The telling moment is when a number of locals suggest that Kabrahm will likely spill every detail were Reed to ask him. This happens in episode one, and Reed aware of how early this idea has come addresses it with excuses. He is not ready to confront the alleged killer. He does not think it is safe, he “pusses out” while there are another six episodes to go. But, by episode two, he goes through with the plan and approaches Kabrahm, and so he ends the plot. Not only does Kabrahm openly discuss what happened on the night in question, but he also points out that nobody actually died, nor was the supposed victim even involved. It is anti-climactic to say the least.

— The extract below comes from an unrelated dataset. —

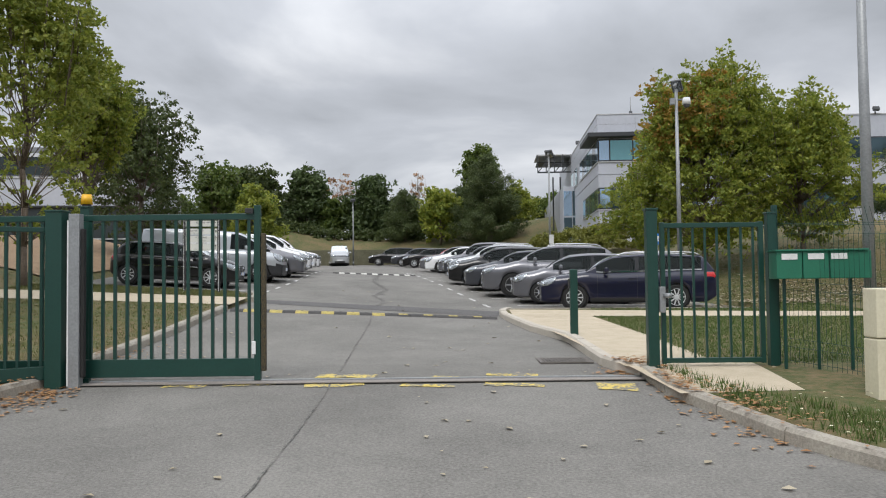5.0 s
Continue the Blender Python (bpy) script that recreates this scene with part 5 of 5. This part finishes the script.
broadleaf(*up(-12.8, 60, 7.9), 1.9, 0.3, LEAF_LIGHT, "low yellow green tree beside the bank", 5500, 0.15, 49)
broadleaf(*up(-17.0, 66, 10.0), 2.6, 0.6, LEAF_GREEN, "green tree beside the bank", 5500, 0.18, 51, spiky=0.5)
broadleaf(*up(-20.5, 60, 9.6), 2.8, 0.6, LEAF_DARK, "dark green tree beside the bank", 5500, 0.18, 53, spiky=0.5)
broadleaf(*up(-26.0, 75, 11.5), 3.6, 0.8, LEAF_PURPLE, "brownish tree beyond the low building", 5000, 0.2, 55)
broadleaf(*up(8.4, 104, 12.6), 3.0, 0.5, LEAF_LIGHT, "pale green tree behind the office", 4500, 0.22, 57)
broadleaf(*up(13.5, 112, 12.0), 3.6, 0.8, LEAF_GREEN, "green tree behind the office", 4000, 0.22, 58)
for i in range(12):
    broadleaf(-70 + 12.5 * i, 118 + 6 * math.sin(i * 2.3), 4.0 + 1.0 * math.sin(i * 1.7), 6.2, 0.3, (LEAF_DARK, LEAF_GREEN, LEAF_PURPLE)[i % 3], "distant tree on the skyline", 2600, 0.4, 60 + i, tips=50)


for i in range(11):
    broadleaf(*up(-38 + 4.1 * i, 101 + 4 * math.sin(i * 1.9), 11.2 + 1.3 * math.sin(i * 2.7)), 2.9, 0.4, (LEAF_GREEN, LEAF_DARK, LEAF_PURPLE)[i % 3], "green tree in the belt along the far bank", 4200, 0.22, 120 + i, tips=45, spiky=0.5)


def shrub_bank(name, pts, h, leaf, label, n, size, seed):
    """A long mound of clipped shrubs following the ground."""
    rng = np.random.default_rng(seed)
    root = empty(name, Matrix.Identity(4), label, "hedge")
    cen = []
    for (x0, y0, w0), (x1, y1, w1) in zip(pts, pts[1:]):
        L = math.hypot(x1 - x0, y1 - y0)
        for k in range(int(L * 26)):
            u = rng.uniform()
            w = w0 + (w1 - w0) * u
            v = rng.uniform(-1, 1)
            x = x0 + (x1 - x0) * u - (y1 - y0) / L * v * w
            y = y0 + (y1 - y0) * u + (x1 - x0) / L * v * w
            z = ground_z(x, y)
            top_ = h * (1 - abs(v) ** 3) * (0.8 + 0.25 * noise.noise((x * 0.8, y * 0.8, 3)))
            cen.append((x, y, z + top_ * (1 - 0.5 * rng.uniform() ** 3)))
    q, f = leaf_cloud(np.array(cen), n, size, 0.12, rng)
    np_mesh("foliage", q, f, leaf, root, "stuff")
    return root


shrub_bank("hedge", [(4.9, 54.0, 1.3), (8.5, 55.2, 2.4), (13.0, 54.6, 2.8), (19.0, 53.6, 2.6)], 1.9, HEDGE, "broad low hedge of yellow green shrubs", 48000, 0.085, 71)
shrub_bank("shrubs", [(17.5, 53.6, 2.2), (22, 54, 2.0)], 1.2, LEAF_DARK, "dark shrubs beside the office", 6000, 0.12, 73)
shrub_bank("bank_shrubs", [(-24, 95, 1.5), (-14, 93.5, 1.5), (2, 94, 1.5)], 1.0, LEAF_PURPLE, "low brownish scrub on the far bank", 12000, 0.16, 75)


# ---- grass, flowers and fallen leaves ----
def tufts(name, area, n, h, material, label, seed, inside=lambda x, y: True):
    """Grass blades standing on the lawn within a stretch of the plan."""
    rng = np.random.default_rng(seed)
    vs, fs = [], []
    x0, x1, y0, y1 = area
    k = 0
    for _ in range(n):
        x, y = rng.uniform(x0, x1), rng.uniform(y0, y1)
        if any(paved(x + a, y + b) for a, b in ((0, 0), (0.28, 0), (-0.28, 0), (0, 0.25), (0, -0.25))) or not inside(x, y):
            continue
        z = ground_z(x, y) - 0.01
        for _b in range(3):
            a = rng.uniform(0, 6.283)
            hh = h * rng.uniform(0.5, 1.3)
            dx, dy = math.cos(a), math.sin(a)
            ox, oy = rng.normal(0, 0.03, 2)
            w = 0.006
            vs += [(x + ox - dy * w, y + oy + dx * w, z), (x + ox + dy * w, y + oy - dx * w, z), (x + ox + dx * hh * 0.5, y + oy + dy * hh * 0.5, z + hh)]
            fs.append((k, k + 1, k + 2))
            k += 3
    o = link(name, vs, fs, material)
    return tagged(o, label, "grass", kind="stuff")


def off_path(x, y):
    if 1.2 < x < 3.5 and 17 < y < 29.5:
        return x > 3.2 and y < 27.2 - 0.14 * (x - 3)
    if x > 1 and 26.0 < y < 29.6:
        lo = 27.4 - 0.145 * (x - 1.4)
        return y < lo - 0.05 or y > lo + 2.0 - 0.06 * (x - 1.4)
    if x < -5 and 26.5 < y < 29.7:
        lo = 27.75 + 0.088 * (x + 5.35)
        return y < lo or y > lo + 1.75 + 0.036 * (x + 5.35)
    return True


tufts("grass_verge", (2.4, 9, 11.4, 19), 14000, 0.10, GRASS_GREEN, "green weedy verge beside the kerb", 81, lambda x, y: y < np.interp(x, [2.2, 2.75, 3.63, 4.85, 5.95, 8.5, 14], [19, 15.9, 14.43, 13.06, 12.28, 11.2, 9.6]) + 2.3)
tufts("grass_lawn_a", (2.9, 10, 19.2, 31), 34000, 0.05, GRASS_GREEN, "short green lawn between the paths", 82, off_path)
tufts("grass_lawn_b", (-14, -5.2, 13, 28.0), 26000, 0.05, GRASS, "short patchy lawn beside the drive", 83, off_path)
tufts("grass_island", (-11.5, -5.3, 29, 32), 9000, 0.06, GRASS, "patchy grass round the direction sign", 84, off_path)
tufts("grass_bank", (7, 20, 30.5, 42), 22000, 0.06, GRASS, "dry grass on the bank", 85)
tufts("grass_bank_left", (-17, -11.7, 28, 44), 5000, 0.06, GRASS, "dry grass on the bank", 86)


def litter(name, spots, n, material, label, seed, size=0.05, z_of=None):
    """Fallen leaves lying about spots of (x, y, radius)."""
    rng = np.random.default_rng(seed)
    vs, fs = [], []
    k = 0
    for _ in range(n):
        cx_, cy_, rx_, ry_ = spots[rng.integers(0, len(spots))]
        x, y = cx_ + rng.normal(0, rx_), cy_ + rng.normal(0, ry_)
        z = (road_z(x, y) if paved(x, y) else ground_z(x, y) + 0.03) + 0.012
        a = rng.uniform(0, 6.283)
        s = size * rng.uniform(0.6, 1.5)
        c_, s_ = math.cos(a), math.sin(a)
        for u, v, w in ((-1, 0, 0.0), (0, 0.6, 0.35), (1, 0, 0.1), (0, -0.6, 0.3)):
            vs.append((x + (c_ * u - s_ * v) * s, y + (s_ * u + c_ * v) * s, z + w * s * rng.uniform(0.3, 1)))
        fs += [(k, k + 1, k + 2), (k, k + 2, k + 3)]
        k += 4
    return tagged(link(name, vs, fs, material), label, "leaves", kind="stuff")


litter("fallen_leaves", [(-4.95, 18.3, 0.25, 0.35), (2.35, 18.0, 0.12, 0.5), (2.7, 16.8, 0.2, 0.6), (2.15, 19.3, 0.2, 0.2), (-5.2, 20.5, 0.2, 0.8), (-5.1, 17.9, 0.3, 0.4)], 900, LEAF_BROWN, "heap of brown fallen leaves by the kerb", 91, 0.035)
litter("fallen_leaves", [(1.2, 16, 1.6, 2.2), (-1.5, 16, 2, 2.5), (0.5, 22, 1.0, 3), (-2, 33, 2.5, 3), (-4.4, 22, 0.4, 2)], 130, LEAF_PALE, "pale fallen leaves scattered over the asphalt", 92, 0.04)
litter("fallen_leaves", [(11, 34.5, 3.0, 1.8), (14, 37, 3, 2.5), (8.5, 31, 1.5, 0.6), (13.5, 34.2, 2.0, 0.9), (15.5, 34.5, 1.5, 0.8)], 2600, LEAF_PALE, "pale fallen leaves scattered on the bank", 93, 0.07)
litter("flowers", [(3.6, 15.9, 0.4, 0.8), (5.0, 15.0, 0.7, 0.5)], 90, mat("white_petals", (0.7, 0.7, 0.6), (0.78, 0.74, 0.4), 0.8), "small white flowers in the verge", 94, 0.02)
litter("dry_stones", [(10, 14.5, 1.8, 0.8), (-9, 20, 1.5, 2.0)], 160, LEAF_PALE, "pale leaves and stones on bare earth", 95, 0.06)

# ---- small signs of the car park ----
def pole_sign(x, y, ztop, disc, label):
    z = ground_z(x, y)
    root = empty("pole_sign", Matrix.Translation((x, y, z)), label, "sign", "small signs")
    h = ztop - z
    tubepart("pole", (0, 0, -0.05), (0, 0, h), 0.025, GALV, root, n=8)
    if disc:
        bm = bmesh.new()
        bmesh.ops.create_cone(bm, cap_ends=True, segments=28, radius1=0.19, radius2=0.19, depth=0.02, matrix=Matrix.Translation((0, -0.035, h)) @ Matrix.Rotation(radians(90), 4, "X"))
        part("disc", bm, BLUE_SIGN, root)
        boxpart("symbol", (0.0, -0.048, h + 0.02), (0.07, 0.004, 0.18), WHITE_PL, root, 0, rot=Matrix.Rotation(radians(25), 4, "Y"))
        boxpart("symbol", (0.05, -0.049, h - 0.06), (0.11, 0.004, 0.04), WHITE_PL, root, 0)
    else:
        boxpart("plate", (0, -0.03, h - 0.15), (0.2, 0.01, 0.4), WHITE_PL, root, 0.002)


pole_sign(7.05, 36.0, 3.02, True, "round blue pictogram sign on a thin pole")
pole_sign(4.5, 44.0, 3.6, False, "small white plate on a thin pole")
pole_sign(-10.5, 31.4, 3.4, True, "round blue pictogram sign on a thin pole")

This however, is not the point of ‘Shit Town.’ It is not about going from point A to B, but the colour in between, specifically the character who gave the tip, John B. McLemore who has committed suicide by the end of the second episode. So, what we see is a risk, Reed chancing his arm at abandoning the plot, which does not need to end given that there is still the loose end in the shape of the sexual predator within the police force and who was never mentioned again.

What Reed does though is straight out of the Twin Peaks playbook. He creates a complex biography around the man who gave the tip, seeking to make sense of McLemore’s life via his closest friends, his wayward relatives, various local authorities and a former male love, whom Reed interviews despite this being an area McLemore wanted to keep off the record.

Edited to fit a literary style, Reed opens up new possibilities for narrative podcasting by going against the spontaneous style of his contemporaries, such as ‘Serial’ or ‘Missing Richard Simmons,’ which start from scratch each week and were conceived with the possibility of there being a clean cut ending. ‘Shit Town’ on the other hand cannot have a conclusion, because it is purely speculative and open to varied readings. The series may have its flaws, ethically especially, but in defying convention and abandoning its plot, there is the possibility that this could be one of the few podcasts that will stand the test of time and serve as a definitive milestone when we inevitably talk about the ‘Golden Age in Podcasting.’